Highlights of the amended Climate Change Act

President William Ruto is joined by Environment Cabinet Secretary Soipan Tuiya and other leaders when he assented into law the Climate Change amendment Bill, 2023 at Statehouse, Nairobi on September 1, 2023. Photo | PCS

The Climate Change Amendment Bill, 2023 passed by the Senate on Thursday during a special sitting is an amended version of the Climate Change Act, 2016 which focuses on introducing regulations for carbon markets within the Act.

 

The Climate Change Act, 2016, was initially designed to enhance responses to climate change and promote low-carbon, climate-resilient development. However, it lacked provisions for carbon trading. Climate Change (Amendment) Act, 2023 provides a robust legal framework for sustained Climate Action in Kenya, as the country ramp up efforts to cushion against the ravaging effects of climate change.

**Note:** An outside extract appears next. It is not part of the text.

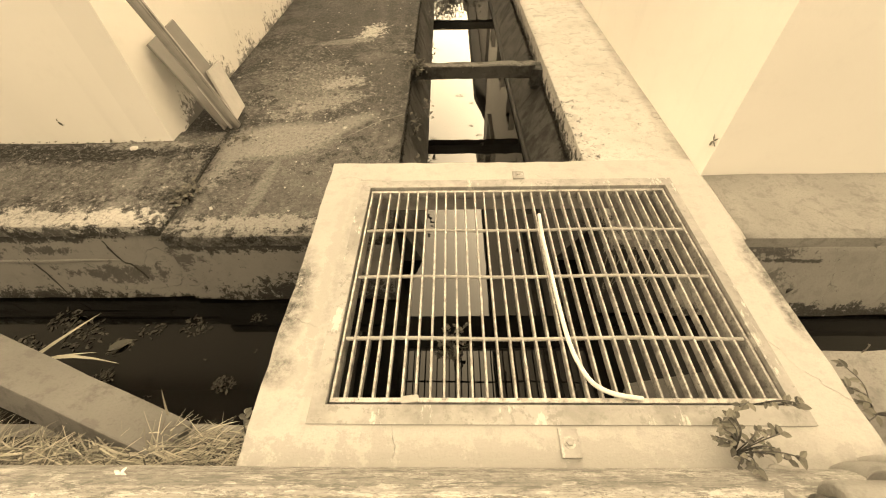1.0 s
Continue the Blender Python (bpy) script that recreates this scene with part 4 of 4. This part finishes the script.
for k in range(3):
    y = 3.45 + 3.36 * k
    moss((xl(y) + 0.03, y - 0.03, -0.03 - 0.02 * k), (0.035, 0.05, 0.03), 320 if k == 0 else 90, rng, "dark weedy moss on the strut's end")
for y, n in ((2.1, 14), (2.45, 30), (2.75, 36), (3.0, 20), (4.1, 18), (4.6, 14), (5.4, 16)):
    moss((xl(y) + 0.06 + 0.05 * (n % 3), y, -0.2 - 0.07 * (n % 4)), (0.02, 0.05, 0.05), n, rng, "small dark weed clinging to the drain side")


def crust(name, y0, y1, at, count, spread, rng, label):
    """A ragged black growth along a damp edge."""
    bm = bmesh.new()
    for _ in range(count):
        y = y0 + (y1 - y0) * rng.random() ** 1.4
        x, z = at(y)
        lump = noise.noise(Vector((y * 3.1, 7.0, z)))
        p = Vector((x + rng.gauss(0, 0.004), y, z + lump * spread + rng.gauss(0, spread * (0.35 + 0.4 * abs(lump)))))
        d = Vector((rng.uniform(-0.5, 0.2), rng.uniform(-1, 1), rng.uniform(-1, 1)))
        s = rng.uniform(0.008, 0.024)
        leaf_into(bm, p, d, Vector((-1, 0, 0.3)), s, s * 0.75)
    return thing(name, bm, M_CRUST, label, "mould", "", "stuff")


crust("mould_crust", 1.62, 9.0, lambda y: (xr(y) - 0.019, -0.165 - 0.05 * max(0.0, 2.6 - y)), 4200, 0.028, rng, "black mould crust along the ledge's lower edge")
crust("mould_crust", 1.66, 7.0, lambda y: (xl(y) + 0.016, -0.05), 1500, 0.022, rng, "black mould crust under the path's edge")
moss((-1.455, 1.70, 0.015), (0.03, 0.05, 0.006), 120, rng, "dirt and moss in the slab joint")
moss((-1.36, 2.27, 0.004), (0.10, 0.05, 0.003), 60, rng, "dead leaf litter at the pole's foot")

# dry scraps stuck to the two house corners
bm = bmesh.new()
for d, l in (((0.5, 0, -1), 0.05), ((0.3, 0, 0.6), 0.02)):
    leaf_into(bm, Vector((-2.42, LY - 0.004, 0.17)), Vector(d), Vector((0, -1, 0)), l, l * 0.4)
thing("dry_leaf", bm, M_LEAF, "small dry leaf stuck to the end wall", "leaf")
bm = bmesh.new()
for d, l in (((0, 1, 1), 0.04), ((0, -1, 1.2), 0.035), ((0, 0.5, -1), 0.06), ((0, -0.9, -0.8), 0.035)):
    leaf_into(bm, Vector((RX - 0.006, 1.885, 0.195)), Vector(d), Vector((-1, 0, 0)), l, l * 0.3)
thing("dry_leaf", bm, M_LEAF, "withered dark sprig stuck to the cream wall", "leaf")

# leaf litter and crumbs along the end wall and by the pole
bm = bmesh.new()
rng = random.Random(14)
for _ in range(420):
    x = rng.uniform(-4.2, -1.5)
    y = 2.24 - abs(rng.gauss(0, 0.13))
    s = rng.uniform(0.008, 0.028)
    leaf_into(bm, Vector((x, y, 0.02 + rng.uniform(0, 0.006))), Vector((rng.uniform(-1, 1), rng.uniform(-1, 1), rng.uniform(0, 0.35))), Vector((0, 0, 1)), s, s * 0.6)
tagged(new("leaf_litter", mesh_of("leaf_litter", bm, M_MOSS)), "dead leaf litter and crumbs along the wall foot", "litter", "", "stuff")
# pale grit and paper flecks lying on the path
bm = bmesh.new()
rng = random.Random(4)
for _ in range(330):
    y = 1.5 + 6.0 * rng.random() ** 1.5
    x = rng.uniform(-1.7, xl(y) - 0.03) if y > 2.2 else rng.uniform(-3.2, xl(y) - 0.03)
    r = rng.uniform(0.002, 0.007) * (1.8 if rng.random() < 0.06 else 1)
    top = 0.006 if x > -1.46 else 0.018
    if y > 6.83:
        top += 0.035
    bm_box(bm, (-r, -r * 0.7, 0), (r, r * 0.7, r * 0.4), pose(x, y, top - 0.004, 0, 0, rng.uniform(0, 180)))
tagged(new("grit", mesh_of("grit", bm, M_COVER)), "pale grit and flecks strewn over the path", "grit", "", "stuff")
bm = bmesh.new()
for _ in range(170):
    x, y = rng.gauss(-1.0, 0.22), rng.gauss(2.95, 0.3)
    r0 = rng.uniform(0.004, 0.013)
    bm_box(bm, (-r0, -r0 * 0.5, 0), (r0, r0 * 0.5, 0.003), pose(x, y, 0.004, rng.uniform(-12, 12), rng.uniform(-12, 12), rng.uniform(0, 180)))
tagged(new("flakes", mesh_of("flakes", bm, M_FLAKE)), "flakes of old paint and dry leaf on the path", "flakes", "", "stuff")
bm = bmesh.new()
leaf_into(bm, Vector((-1.79, 1.0, WATER + 0.012)), Vector((0.8, 0.5, 0.05)), Vector((0, 0, 1)), 0.13, 0.06)
thing("fallen_leaf", bm, M_LEAF, "curled dry leaf floating on the drain", "leaf")
thing("paper_scrap", roughen(box((-0.02, -0.013, 0), (0.02, 0.013, 0.012), 0.002, pose(-1.98, 2.155, 0.014, 8, -6, 20)), 0.008, 45, 0, 0.01), M_HOSE, "crumpled white scrap lying on the apron", "litter")
bm = bmesh.new()
for k in range(5):
    a = 1.25 * k
    leaf_into(bm, Vector((-0.745, 0.235, 0.382)), Vector((math.cos(a), 0.6 * math.sin(a), 0.15)), Vector((0, 0, 1)), 0.014 + 0.004 * (k % 3), 0.009)
thing("paper_scrap", bm, M_HOSE, "crumpled white scrap caught on the pipe", "litter")

# inside the pit
weed("weed", (0.03, 1.02, WATER), 8, rng, 0.03, "dark weed growing out of the water under the grating", 0.75, M_MOSS)
thing("broken_slab", roughen(box((0.0, 0.0, 0.0), (0.5, 0.24, 0.06), 0.008, pose(0.76, 0.42, -0.14, 0, 6, 12)), 0.008, 8, 0, 0.1), M_POST, "broken pale concrete slab lying in the pit", "rubble")
for k in range(9):
    x = 0.82 + 0.035 * k
    y = 1.33
    thing("root", tube(curve([(x, y, -0.1), (x + 0.03 * math.sin(k * 2.1), y - 0.03, -0.2), (x + 0.06 * math.cos(k * 1.3), y - 0.05, -0.3), (x + 0.07, y - 0.06, -0.42)], 4), 0.003, 5), M_STRAW, "thin dry root hanging down the pit wall", "root", "hanging roots")
for x, y in ((-0.2, 0.47), (-0.16, 0.475)):
    thing("rubble", roughen(box((-0.02, -0.015, 0), (0.02, 0.015, 0.025), 0.006, pose(x, y - 0.025, 0.05, 0, 0, 30)), 0.006, 30), M_COVER, "pale mortar lump on the pit's rim", "rubble")
for k, line in enumerate((((-2.32, -0.2), (-2.26, -0.3), (-2.19, -0.45)), ((-1.85, -0.1), (-1.80, -0.21), (-1.74, -0.25), (-1.68, -0.33)), ((-2.75, -0.21), (-2.7, -0.32), (-2.6, -0.45)))):
    pts = [(x, 1.465 - 0.34 * max(0.0, -0.08 - z), z) for x, z in line]
    thing("wall_crack", roughen(tube(curve(pts, 8), 0.004, 6), 0.006, 25), M_MUD, "dark open crack down the drain face", "crack", "cracks in the drain face")
thing("mortar_strip", roughen(box((-8.0, 1.415, -0.235), (-1.78, 1.47, -0.215), 0.004), 0.012, 9, 0, 0.08), M_CROSSWALL, "ragged pale mortar strip along the drain face", "mortar")
thing("weep_hole", roughen(tube([(1.79, 1.30, -0.31), (1.805, 1.257, -0.318)], 0.022, 10), 0.008, 20, 0, 0.02), M_MUD, "small dark weep hole in the drain face", "weep hole")
thing("black_hose", tube([(xr(y) - 0.19 + 0.012 * math.sin(y * 1.3), y, WATER + 0.012) for y in [1.3 + 0.5 * i for i in range(60)]], 0.022, 10), M_BLACKPIPE, "black hose lying along the drain at the water line", "hose")

# ---- trees beyond the tall house ----


def tree(name, root, height, lean, crown, leaves, rng, label, leaf=0.17):
    t = base(name, label, "tree", root)
    bm = bmesh.new()
    tips = []
    for s in range(5):
        a = rng.uniform(0, 2 * math.pi)
        top = Vector((lean[0] + math.cos(a) * crown[0] * 0.5, lean[1] + math.sin(a) * crown[1] * 0.5, height * rng.uniform(0.6, 0.95)))
        pts = curve([(0.12 * math.cos(a), 0.12 * math.sin(a), 0), top * 0.35 + Vector((rng.uniform(-0.2, 0.2), 0, 0.3)), top * 0.7, top], 6)
        tube(pts, 0.06, 7, True, bm, [1 - 0.85 * i / (len(pts) - 1) for i in range(len(pts))])
        tips += pts[6:]
    part("trunk", bm, M_BARK, t)
    bm = bmesh.new()
    twigs = bmesh.new()
    for _ in range(leaves // 22):
        o = Vector(rng.choice(tips))
        c = o + Vector((rng.gauss(0, crown[0] * 0.42), rng.gauss(0, crown[1] * 0.4), rng.gauss(0, crown[2] * 0.4)))
        c.z = max(0.3, c.z)
        tube([o, (o + c) / 2 + Vector((0, 0, 0.06)), c], 0.012, 4, False, twigs, [1, 0.7, 0.3])
        for _ in range(22):
            p = c + Vector((rng.gauss(0, 0.2), rng.gauss(0, 0.2), rng.gauss(0, 0.17)))
            d = Vector((rng.uniform(-1, 1), rng.uniform(-1, 1), rng.uniform(-0.9, 0.4)))
            s = leaf * rng.uniform(0.6, 1.2)
            leaf_into(bm, p, d, Vector((0.2, 0.1, 1)), s, s * 0.5)
    part("twig_work", twigs, M_BARK, t)
    part("crown", bm, M_TREE, t)
    return t


rng = random.Random(17)
tree("tree", (1.3, 20.3, -0.08), 5.0, (-1.15, 0.6), (1.55, 1.3, 1.0), 6600, rng, "airy broad tree leaning over the drain", 0.115)
tree("bush", (1.45, 19.6, -0.08), 3.3, (-0.1, 0.6), (0.5, 0.9, 1.1), 3000, rng, "dense dark bush beside the annex", 0.15)
tree("tree", (1.2, 24.0, -0.08), 5.6, (-1.3, 0.5), (1.6, 1.6, 1.1), 2600, rng, "thin-branched tree reaching over the lane")
tree("tree", (1.25, 29.0, -0.08), 4.6, (-0.8, 0.5), (0.9, 1.8, 1.1), 4500, rng, "leafy tree beside the lane")
tree("tree", (1.3, 38.0, -0.08), 5.0, (-0.6, 0.5), (1.2, 2.0, 1.2), 4000, rng, "leafy tree further down the lane")

# overhead wire with a tangle of cord
thing("overhead_wire", tube(curve([(-4.05, -38, 10.2), (-2.39, 17.5, 9.7), (-2.19, 24, 9.7), (-1.664, 42, 9.7), (-0.2, 92, 10.6)], 10), 0.05, 6), M_DARK, "sagging overhead wire above the lane", "wire")
thing("overhead_wire", tube(curve([(-3.95, -38, 10.4), (-2.25, 18.5, 9.72), (-1.95, 25, 9.76), (-1.6, 38, 9.8), (-0.3, 92, 11.0)], 10), 0.022, 6), M_DARK, "thin overhead wire above the lane", "wire")
thing("cord_tangle", tube(curve([(-2.245, 22.2, 9.7), (-2.1, 22.25, 9.66), (-1.98, 22.3, 9.5), (-2.04, 22.4, 9.3), (-1.93, 22.5, 9.4), (-1.96, 22.6, 8.95), (-1.85, 22.8, 8.7), (-1.84, 22.9, 7.9)], 6), 0.035, 5), M_DARK, "loose cord tangled on the overhead wire", "cord")
tree("tree", (-2.0, 62.0, -0.08), 4.5, (0.8, -0.5), (1.6, 2.0, 1.4), 3000, rng, "leafy tree at the lane's end")
tree("tree", (0.9, 70.0, -0.08), 6.0, (0.3, -0.5), (2.4, 2.0, 1.8), 4000, rng, "leafy tree at the lane's end")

Key higlights in the amended law includes but is not limited to the following;
  • Adds terminology related to carbon trading to the Climate Change Act;

Carbon market means the mechanism that enables and allows public and private entities to transfer and transact emission reduction units, mitigation outcomes or offsets generated through carbon initiatives, programmes and projects subject to compliance of national and international law.

 

  • Empowers the Cabinet Secretary to appoint the designated National Authority for market mechanisms and the National Carbon Registry;

Clause 6 of the Act has been revised to expand the mandate of the Environment Cabinet Secretary on the appointment of the designated National Authority for market mechanisms and any other mechanisms deriving from Article 6 of the Paris Agreement.

 

  • Provides detailed regulations for carbon markets, including guidance by the Climate Change Council;

Under Clause 12 on the regulation of carbon markets, a new section 23A has been introduced to empower the Climate Change Council to provide guidance and policy direction on carbon markets to the national and counties, the public and other stakeholders.

 

  • Allows the Cabinet Secretary to engage in carbon trading agreements with other countries;

The mandate of the CS has further been broadened empowering her to enter into a bilateral or multilateral agreement with another State Party to trade carbon for emission reductions and removals. But, this will depend on the approval of the Cabinet.

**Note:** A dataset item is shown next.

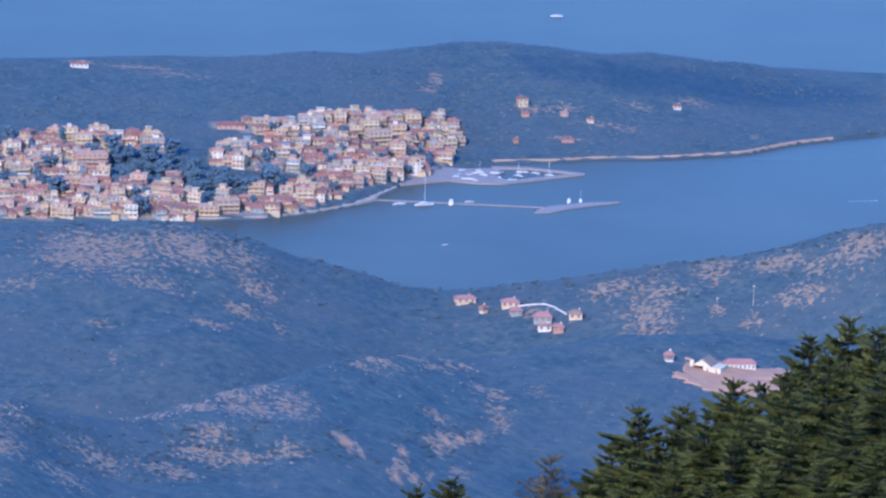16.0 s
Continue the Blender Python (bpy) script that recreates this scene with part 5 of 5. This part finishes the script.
def fir(x, y, top, dead=False):
    z = ground_z(x, y)
    tall = top - z
    if dead or len(FIR_POOL) < 5:
        (tv, tf), (v, f) = fir_meshes(60 + len(FIR_POOL) + (9 if dead else 0), tall, dead)
        ob = new("fir_tree")
        ob.matrix_world = pose(x, y, z)
        link("trunk", tv, tf, FIR_BARK, ob)
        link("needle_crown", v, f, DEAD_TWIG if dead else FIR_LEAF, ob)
        tagged(ob, "thin fir with sparse browning boughs" if dead else "dark green fir with layered needle-covered boughs", "fir tree", "firs")
        if not dead:
            FIR_POOL.append((ob, tall))
        return
    ob, own = FIR_POOL[fpick.randrange(len(FIR_POOL))]
    q = tall / own
    c = copy_thing(ob, pose(x, y, z, 0, 0, fpick.uniform(0, 360)))
    c.scale = (q, q, q)


FIRS = [(40.6, 167.1, 625.9), (39.0, 165.5, 625.7), (36.9, 181.3, 619.9), (36.3, 164.0, 624.7), (39.8, 160.1, 627.1), (34.1, 202.1, 612.4), (33.3, 205.3, 611.3), (36.3, 171.2, 622.2), (38.0, 167.8, 623.7), (36.1, 155.9, 626.7), (34.9, 145.9, 629.4), (34.7, 174.6, 620.1), (34.6, 166.4, 622.4), (33.9, 156.4, 625.4), (33.9, 135.8, 631.3), (32.5, 146.4, 627.1), (31.7, 136.4, 629.8), (31.2, 128.3, 631.9), (31.0, 146.8, 626.3), (31.7, 156.8, 623.4), (29.3, 128.7, 630.4), (29.0, 121.6, 632.2), (29.0, 116.4, 633.8), (29.7, 136.8, 628.1), (34.7, 178.7, 617.9), (36.9, 145.4, 630.0), (40.0, 154.9, 627.6), (33.5, 130.8, 631.7), (29.1, 114.4, 634.2), (40.3, 195.9, 615.0), (40.7, 190.7, 616.7), (40.8, 185.6, 618.7), (41.9, 185.3, 618.9), (43.0, 185.1, 619.5), (42.8, 180.0, 621.5), (43.0, 174.8, 623.4), (43.4, 172.6, 624.0), (37.5, 155.5, 626.4), (34.2, 168.6, 621.5), (36.0, 161.0, 624.6), (36.3, 168.1, 621.6)]
for x, y, top in FIRS:
    fir(x, y, top)
fir(35.0, 186.8, 616.9, True)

Additionally, this part provides for an environmental impact assessment (EIA) requiring every carbon trading project authorized under the Act to undergo an environmental and social impact assessment.

This is in accordance with the Environmental Management and Coordination Act, 1999 under section 23D.

 

  • Establishes the National Carbon Registry to monitor carbon credit projects for greenhouse gas emissions reduction;

The National Carbon Registry to be maintained by the Designated National Authority. The Registry shall, in addition to keeping records of community development agreements, be responsible for records on the following:

  • carbon credit projects and programmes implemented to reduce greenhouse gas emissions in Kenya;
  • a REDD+ carbon registry;
  • authorisations granted to participate in an initiative/project/programme under the Bill;
  • the carbon budget and the greenhouse gas reduction units;
  • the number of carbon credits issued or transferred by Kenya;
  • the number of carbon credits issued to emission reduction projects and programs recognised by Kenya from the national greenhouse gas registry account;
  • the transfer of carbon credits and any carbon credits issued or recognised by Kenya from a national greenhouse gas registry account;
  • the cancellation of carbon credits and any other carbon credits issued or recognised by Kenya from a national greenhouse gases registry account; and
  • any other carbon credits issued or recognized by Kenya from a national greenhouse gases registry account.
The new law further mandates community development agreements which must encompass the annual social contribution, calculated as a percentage of the previous year`s aggregate earnings from carbon trading project, to the local community with the contribution set at 40% yearly for land-based projects and 25% yearly for non-land based projects.
Section 23F of the Act also regulates the share of proceeds and cancellation rates and compels the national and county governments to undertake best practices regarding the share of proceeds and cancellation rates for overall global mitigation.